┌────────

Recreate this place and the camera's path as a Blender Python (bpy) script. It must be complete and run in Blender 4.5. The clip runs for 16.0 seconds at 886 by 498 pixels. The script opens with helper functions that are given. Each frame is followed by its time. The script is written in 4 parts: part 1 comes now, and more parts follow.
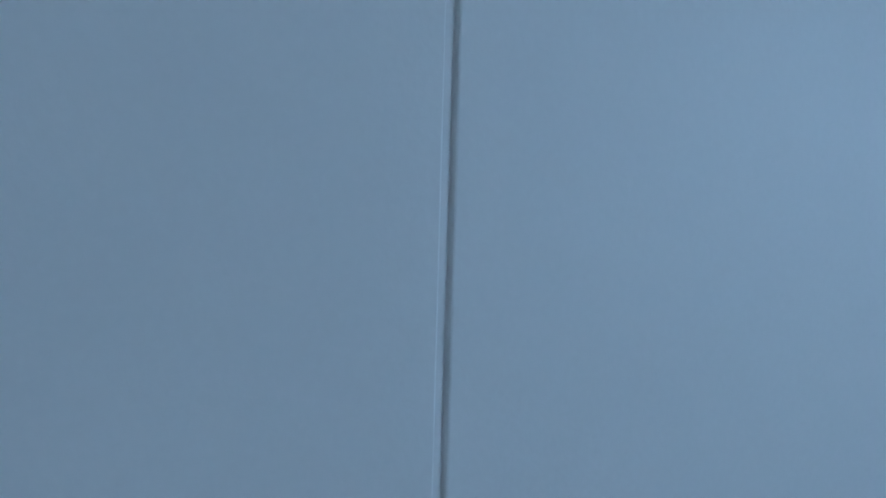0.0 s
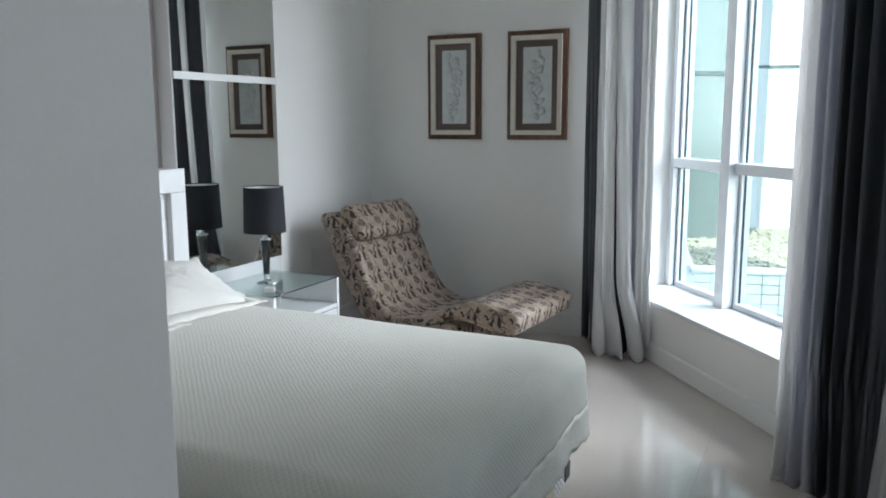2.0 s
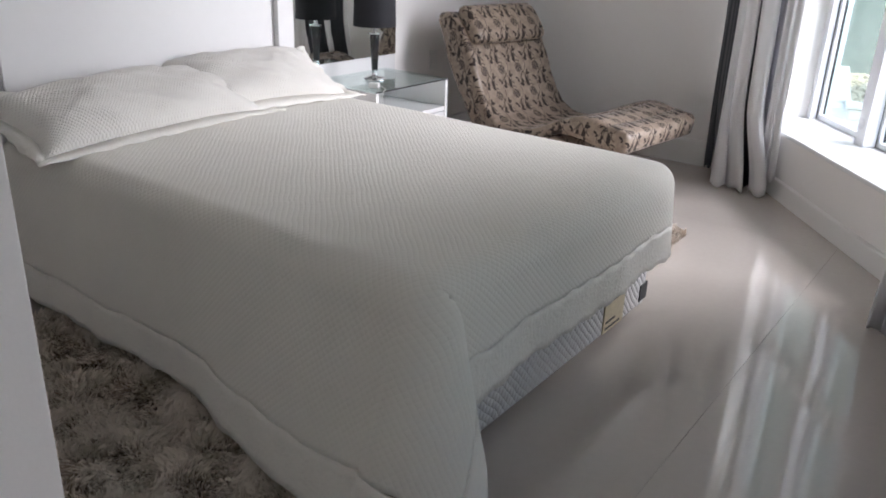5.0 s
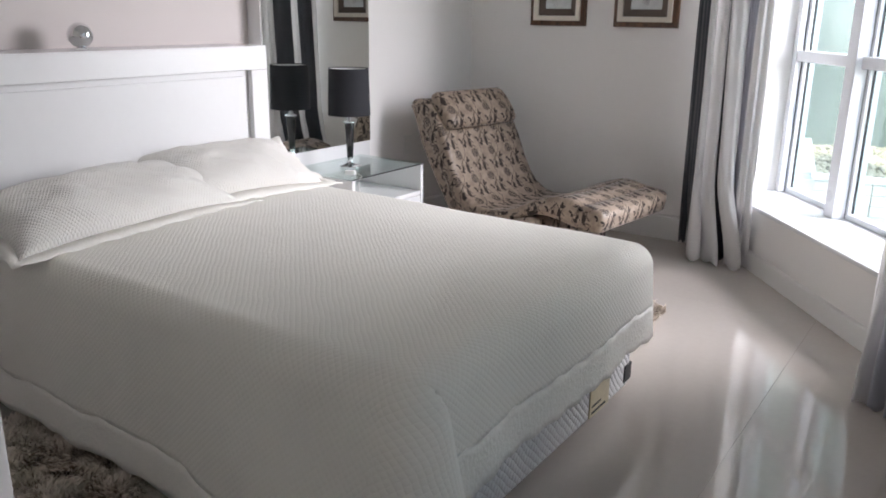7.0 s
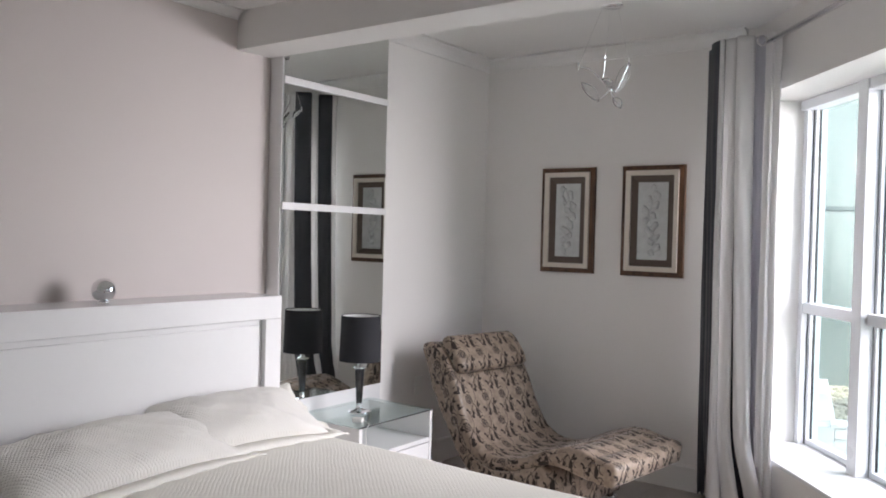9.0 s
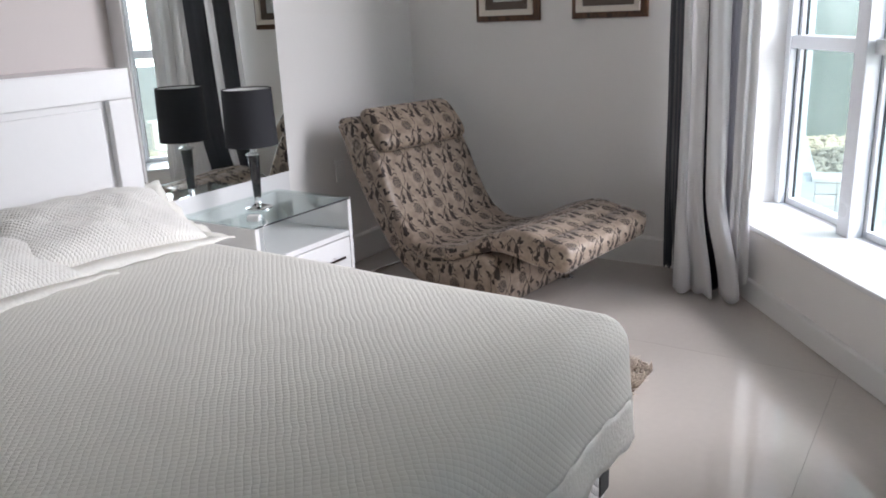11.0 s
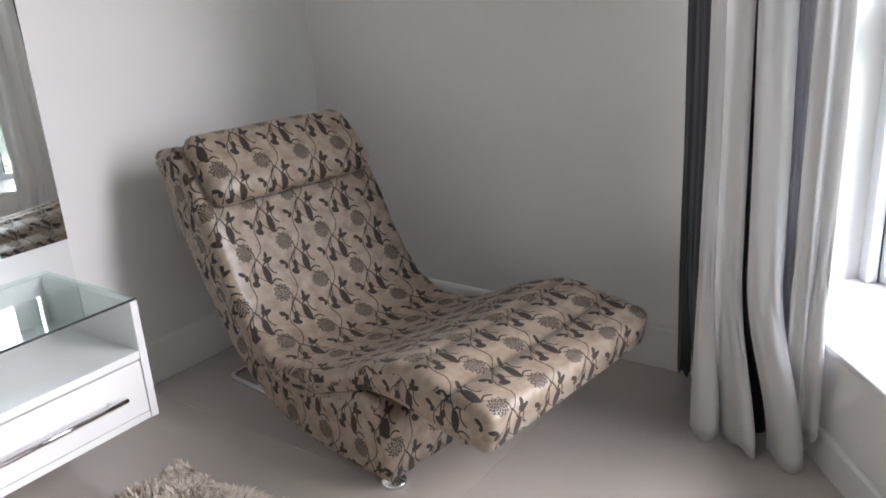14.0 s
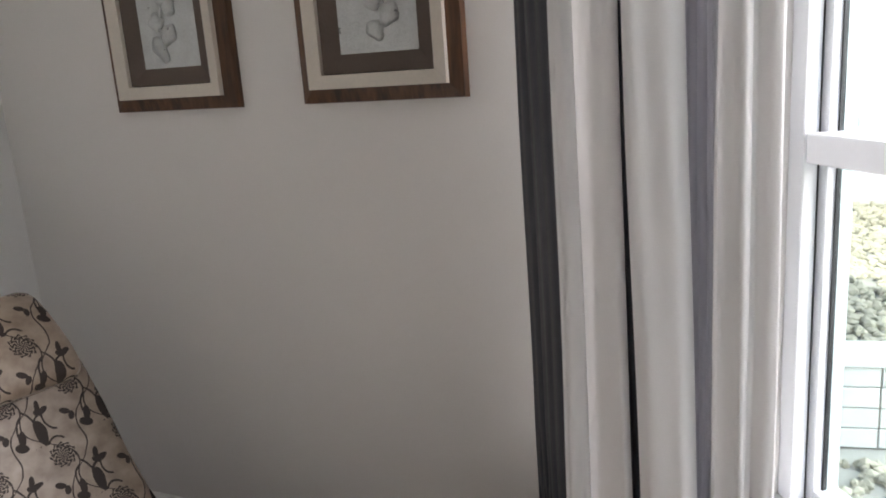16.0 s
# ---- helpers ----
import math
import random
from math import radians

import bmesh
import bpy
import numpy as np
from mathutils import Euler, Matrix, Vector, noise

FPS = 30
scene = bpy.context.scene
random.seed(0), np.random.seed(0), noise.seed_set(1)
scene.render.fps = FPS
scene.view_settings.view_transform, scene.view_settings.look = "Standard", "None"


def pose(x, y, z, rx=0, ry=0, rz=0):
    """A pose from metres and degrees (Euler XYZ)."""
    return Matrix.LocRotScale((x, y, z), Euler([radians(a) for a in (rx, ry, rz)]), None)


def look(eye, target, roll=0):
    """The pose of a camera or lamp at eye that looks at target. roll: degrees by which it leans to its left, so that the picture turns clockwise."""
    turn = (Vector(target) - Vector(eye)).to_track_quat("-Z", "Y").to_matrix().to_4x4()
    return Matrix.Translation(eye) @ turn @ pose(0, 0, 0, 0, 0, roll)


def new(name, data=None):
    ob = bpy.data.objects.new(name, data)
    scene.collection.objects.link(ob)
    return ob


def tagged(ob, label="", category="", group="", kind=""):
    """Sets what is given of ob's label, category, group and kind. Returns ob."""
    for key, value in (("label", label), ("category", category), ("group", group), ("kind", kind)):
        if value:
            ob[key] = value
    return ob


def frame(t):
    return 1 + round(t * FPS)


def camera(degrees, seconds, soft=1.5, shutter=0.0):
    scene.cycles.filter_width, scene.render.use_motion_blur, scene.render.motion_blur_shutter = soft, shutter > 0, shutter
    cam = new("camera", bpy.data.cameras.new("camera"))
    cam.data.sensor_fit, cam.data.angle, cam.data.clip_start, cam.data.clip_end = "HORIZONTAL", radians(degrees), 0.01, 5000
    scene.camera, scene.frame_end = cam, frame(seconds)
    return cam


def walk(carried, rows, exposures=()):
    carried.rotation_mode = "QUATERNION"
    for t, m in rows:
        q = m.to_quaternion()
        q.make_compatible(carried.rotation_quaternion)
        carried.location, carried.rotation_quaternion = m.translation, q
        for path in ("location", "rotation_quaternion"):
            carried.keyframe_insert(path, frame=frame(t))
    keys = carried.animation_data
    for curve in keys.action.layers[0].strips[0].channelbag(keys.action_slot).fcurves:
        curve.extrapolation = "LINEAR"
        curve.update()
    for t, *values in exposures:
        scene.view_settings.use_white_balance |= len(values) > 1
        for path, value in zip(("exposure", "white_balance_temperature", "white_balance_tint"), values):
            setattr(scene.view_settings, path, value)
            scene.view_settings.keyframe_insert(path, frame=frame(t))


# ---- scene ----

└────────

EXERCISE PROMPT:
Give only the number of lines in the data that hold the word "label".

FULL RESPONSE:
3